Blind 75Medium

Palindromic Substrings — Count by Expanding Centers

Expand around every index and gap to count palindromic substrings without building a DP table.

Expand Around CenterStringCounting

View problem on LeetCode

Problem Statement

Return how many substrings of s are palindromes.

Why This Problem Matters

Counting palindromes builds intuition for symmetric expansions that reappear in harder problems.
Shows how to reuse the same core idea from longest-palindrome questions for counting.
Highlights how to eliminate quadratic auxiliary space compared with dynamic programming.

Thought Process

Identify palindrome structure

Every palindrome mirrors around a center, so expanding from centers covers every possibility exactly once.

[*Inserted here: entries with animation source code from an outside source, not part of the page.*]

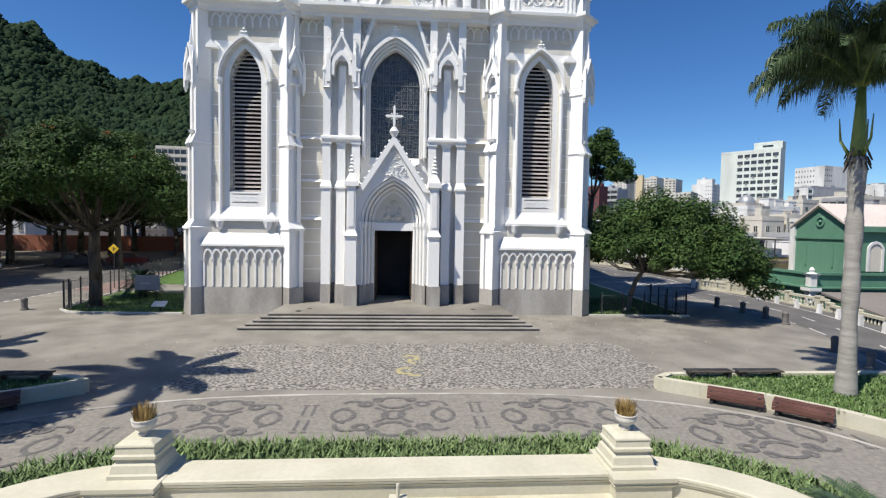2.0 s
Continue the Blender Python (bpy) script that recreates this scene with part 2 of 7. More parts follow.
def bar(bm, a, b, w, y0, y1):
    """A straight bar in the x-z plane from a to b, w wide."""
    (x0, z0), (x1, z1) = a, b
    d = math.hypot(x1 - x0, z1 - z0)
    nx, nz = -(z1 - z0) / d * w / 2, (x1 - x0) / d * w / 2
    prism(bm, [(x0 + nx, z0 + nz), (x1 + nx, z1 + nz), (x1 - nx, z1 - nz), (x0 - nx, z0 - nz)], y0, y1)


def arch(cx, w, zs, za, n=10):
    """A pointed arch from the left springing over the apex to the right."""
    h = za - zs
    R = (h * h + w * w / 4) / w
    a1 = math.asin(min(1, h / R)) if w / 2 < R else math.pi - math.asin(min(1, h / R))
    left = [(cx - w / 2 + R - R * math.cos(a1 * i / n), zs + R * math.sin(a1 * i / n)) for i in range(n + 1)]
    left[-1] = (cx, za)
    return left + [(2 * cx - x, z) for x, z in left[-2::-1]]


def arch_band(bm, cx, w0, a0, w1, a1, zs, z0, y0, y1, n=10):
    """The solid between two pointed arches (inner width and apex, outer width and apex), with legs down to z0."""
    i = [(cx - w0 / 2, z0)] + arch(cx, w0, zs, a0, n) + [(cx + w0 / 2, z0)]
    o = [(cx - w1 / 2, z0)] + arch(cx, w1, zs, a1, n) + [(cx + w1 / 2, z0)]
    for k in range(len(i) - 1):
        if abs(i[k][0] - i[k + 1][0]) + abs(i[k][1] - i[k + 1][1]) > 1e-5:
            prism(bm, [i[k], i[k + 1], o[k + 1], o[k]], y0, y1)


def arch_panel(bm, cx, w, zs, za, z0, y0, y1, n=10):
    """A filled pointed-arch panel."""
    prism(bm, [(cx - w / 2, z0)] + arch(cx, w, zs, za, n) + [(cx + w / 2, z0)], y0, y1)


def splay(bm, cx, w0, a0, y0, w1, a1, y1, zs, z0, n=10):
    """A slanting reveal from an outer arch (w0, a0) at y0 to an inner one (w1, a1) at y1."""
    o = [(cx - w0 / 2, z0)] + arch(cx, w0, zs, a0, n) + [(cx + w0 / 2, z0)]
    i = [(cx - w1 / 2, z0)] + arch(cx, w1, zs, a1, n) + [(cx + w1 / 2, z0)]
    for k in range(len(o) - 1):
        a, b, c, d = o[k], o[k + 1], i[k + 1], i[k]
        if abs(a[0] - b[0]) + abs(a[1] - b[1]) > 1e-5:
            hexa(bm, [(a[0], y0, a[1]), (b[0], y0, b[1]), (c[0], y1, c[1]), (d[0], y1, d[1]), (a[0], y1 + 0.1, a[1]), (b[0], y1 + 0.1, b[1]), (c[0], y1 + 0.1, c[1]), (d[0], y1 + 0.1, d[1])])


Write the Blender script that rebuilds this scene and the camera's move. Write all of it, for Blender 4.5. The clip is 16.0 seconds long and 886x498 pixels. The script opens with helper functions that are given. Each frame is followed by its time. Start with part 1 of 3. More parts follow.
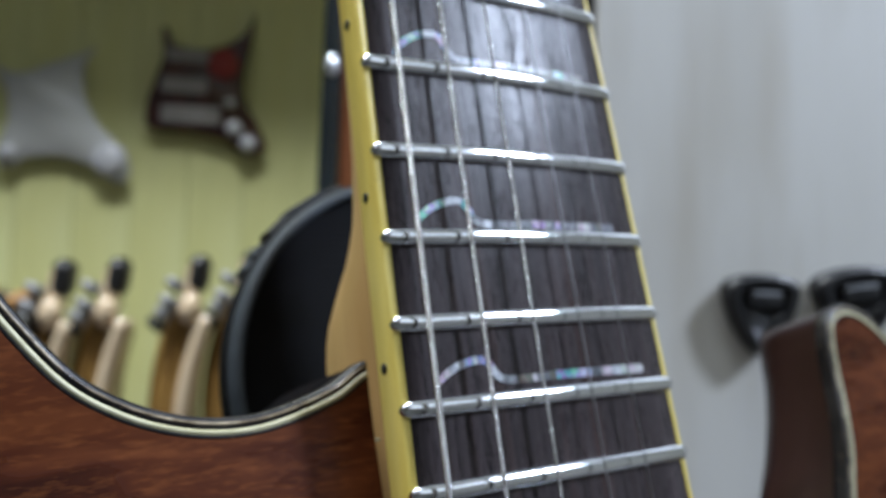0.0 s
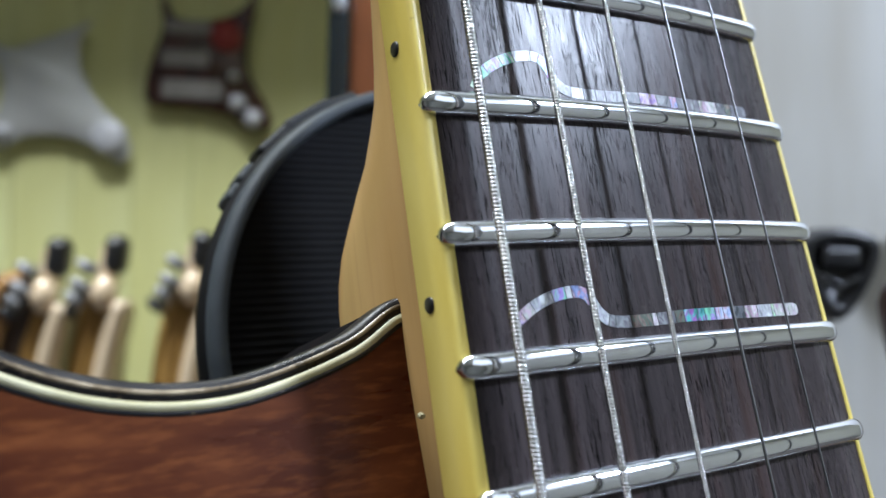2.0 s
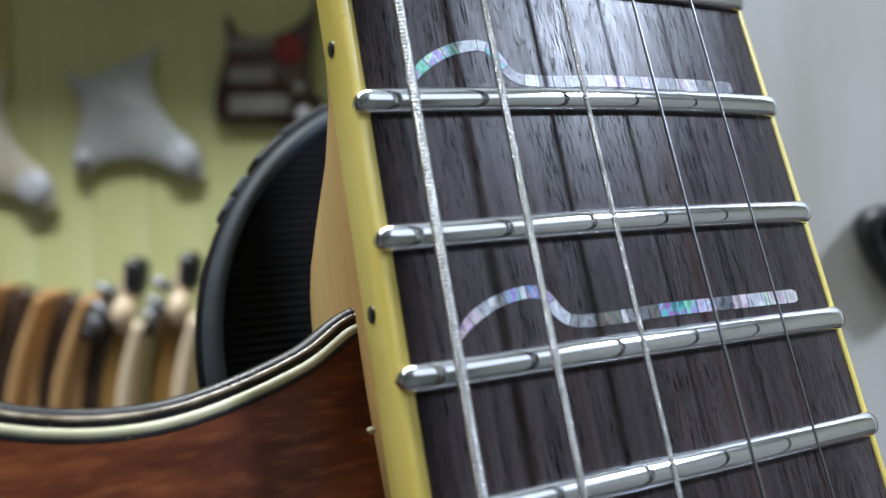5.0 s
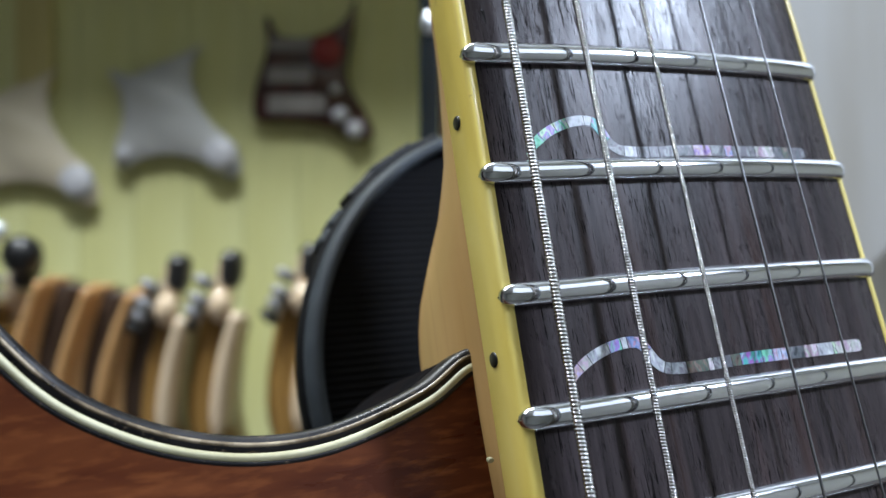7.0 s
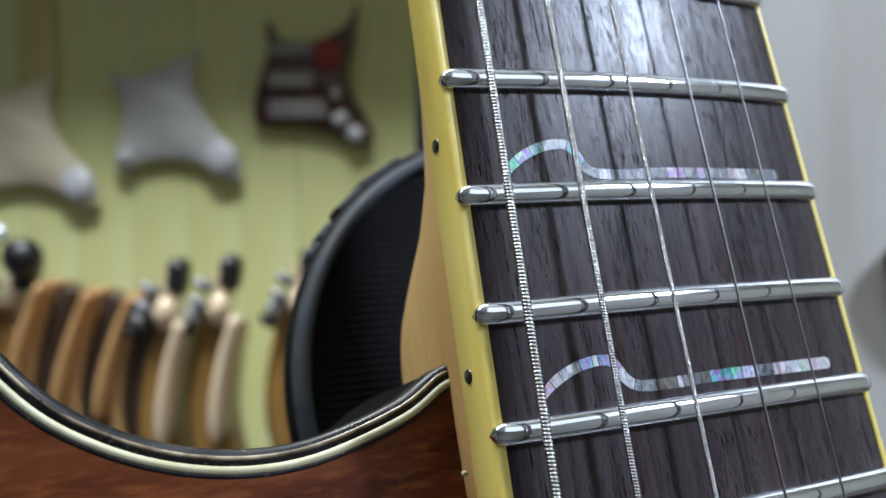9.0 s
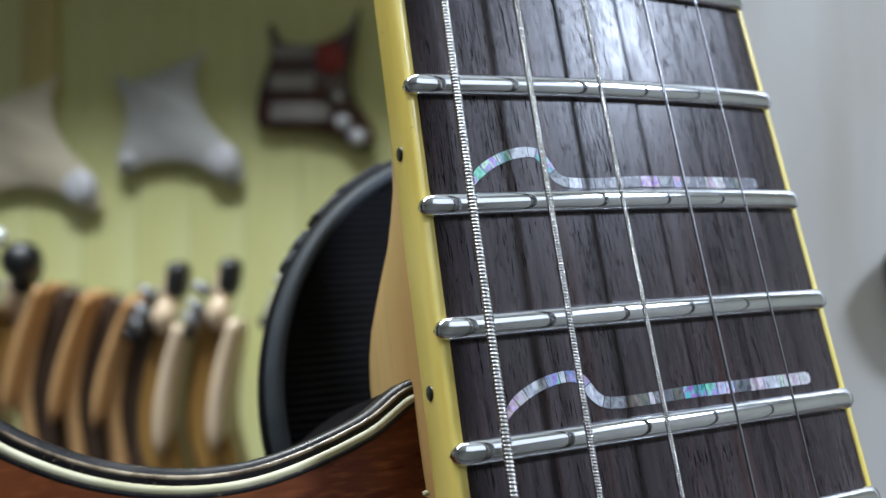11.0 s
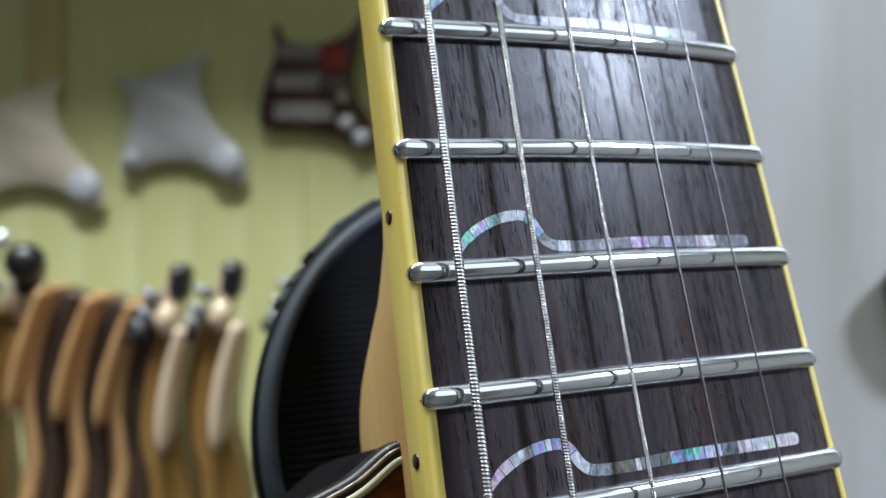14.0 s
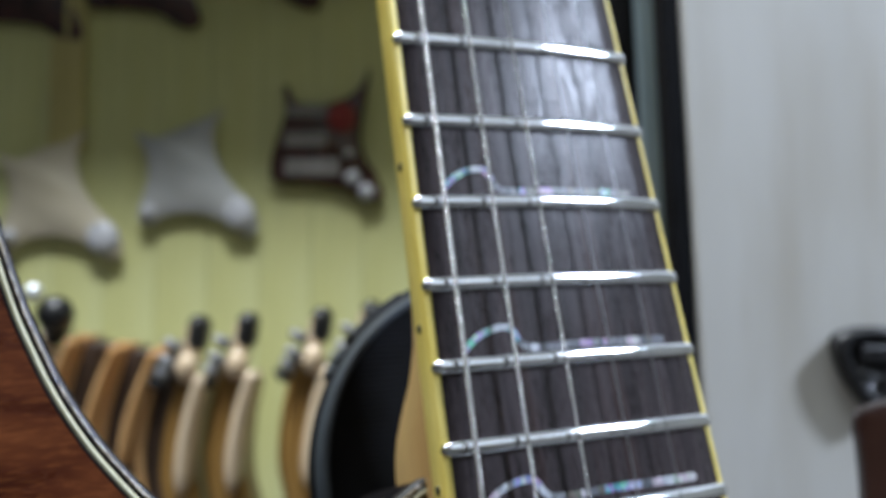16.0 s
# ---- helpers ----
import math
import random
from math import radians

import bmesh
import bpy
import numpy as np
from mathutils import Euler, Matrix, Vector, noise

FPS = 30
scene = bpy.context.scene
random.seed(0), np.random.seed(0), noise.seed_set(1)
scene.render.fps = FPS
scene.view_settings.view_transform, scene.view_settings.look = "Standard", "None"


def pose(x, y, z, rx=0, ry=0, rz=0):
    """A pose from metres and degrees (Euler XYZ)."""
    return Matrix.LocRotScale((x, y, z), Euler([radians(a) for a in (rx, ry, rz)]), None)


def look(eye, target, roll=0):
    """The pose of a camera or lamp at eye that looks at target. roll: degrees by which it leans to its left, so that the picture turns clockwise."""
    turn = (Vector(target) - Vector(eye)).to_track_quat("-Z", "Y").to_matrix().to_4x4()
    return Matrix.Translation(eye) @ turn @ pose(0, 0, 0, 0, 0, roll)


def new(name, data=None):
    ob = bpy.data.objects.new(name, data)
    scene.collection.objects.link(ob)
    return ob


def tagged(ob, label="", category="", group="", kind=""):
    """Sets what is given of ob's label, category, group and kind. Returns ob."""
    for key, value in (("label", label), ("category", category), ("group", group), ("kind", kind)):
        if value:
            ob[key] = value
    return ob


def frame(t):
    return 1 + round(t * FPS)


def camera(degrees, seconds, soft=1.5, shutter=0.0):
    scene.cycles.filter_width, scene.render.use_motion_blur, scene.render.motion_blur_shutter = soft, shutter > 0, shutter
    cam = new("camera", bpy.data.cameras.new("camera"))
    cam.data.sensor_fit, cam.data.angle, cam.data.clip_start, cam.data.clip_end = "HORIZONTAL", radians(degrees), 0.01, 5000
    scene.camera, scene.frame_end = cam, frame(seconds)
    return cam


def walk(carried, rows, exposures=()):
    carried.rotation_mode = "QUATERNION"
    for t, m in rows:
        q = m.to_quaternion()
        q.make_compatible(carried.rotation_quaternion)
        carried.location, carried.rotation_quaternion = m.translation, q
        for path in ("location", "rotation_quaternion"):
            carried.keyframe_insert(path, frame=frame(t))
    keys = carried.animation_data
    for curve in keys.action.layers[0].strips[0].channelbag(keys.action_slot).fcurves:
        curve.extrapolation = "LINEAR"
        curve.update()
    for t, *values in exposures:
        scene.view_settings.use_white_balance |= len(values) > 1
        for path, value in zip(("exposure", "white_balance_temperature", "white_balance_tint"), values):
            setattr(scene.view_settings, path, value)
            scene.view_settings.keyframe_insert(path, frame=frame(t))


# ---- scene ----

Consider both parity cases

Single characters seed odd-length palindromes; adjacent pairs seed even-length ones.

Accumulate counts locally

Each expansion returns how many palindromes it saw, which you add to the global total.

Step-by-Step Reasoning

Initialise total = 0.
For each index i, expand around (i, i) for odd-length palindromes and add the count.
Expand around (i, i + 1) for even-length palindromes and add the count.
Return the accumulated total after processing all centers.

Dry Run

s = "aaa", center = 1 odd expansion

Expands to "aaa" counting 3 palindromes ("a", "aaa", middle "a").

s = "aaa", center = (0,1) even expansion

Counts "aa" plus the two single letters from overlap, yielding the remaining 3 palindromes.

Complexity Analysis

Time

O(n^2)

Space

O(1)

Why

Each expansion can traverse the string once and there are 2n centers.

Annotated Solution

JAVA

public class PalindromicSubstrings {
  public int countSubstrings(String s) {
    int total = 0;
    for (int center = 0; center < s.length(); center += 1) {
      total += expand(s, center, center);
      total += expand(s, center, center + 1);
    }
    return total;
  }

  private int expand(String s, int left, int right) {
    int count = 0;
    while (left >= 0 && right < s.length() && s.charAt(left) == s.charAt(right)) {
      count += 1;
      left -= 1;
      right += 1;
    }
    return count;
  }
}

Each expansion grows outward while the characters mirror, incrementing the total for every valid radius.

Common Pitfalls

Using a shared counter without resetting per call can leak results between test cases.
Forgetting the even-length center undercounts cases like "abba".
Breaking from the loop prematurely misses palindromes that extend past the first mismatch.

Follow-Up Questions

How would you list the distinct palindromic substrings rather than just counting them?
Can you adapt the expansion to work on a stream of characters?

Key Takeaways

Center expansion gives you dynamic programming level coverage with constant auxiliary space.

Counting problems often reuse the same traversal as search problems—only the accumulation changes.

Parity considerations (odd vs even) are crucial anytime symmetry is involved.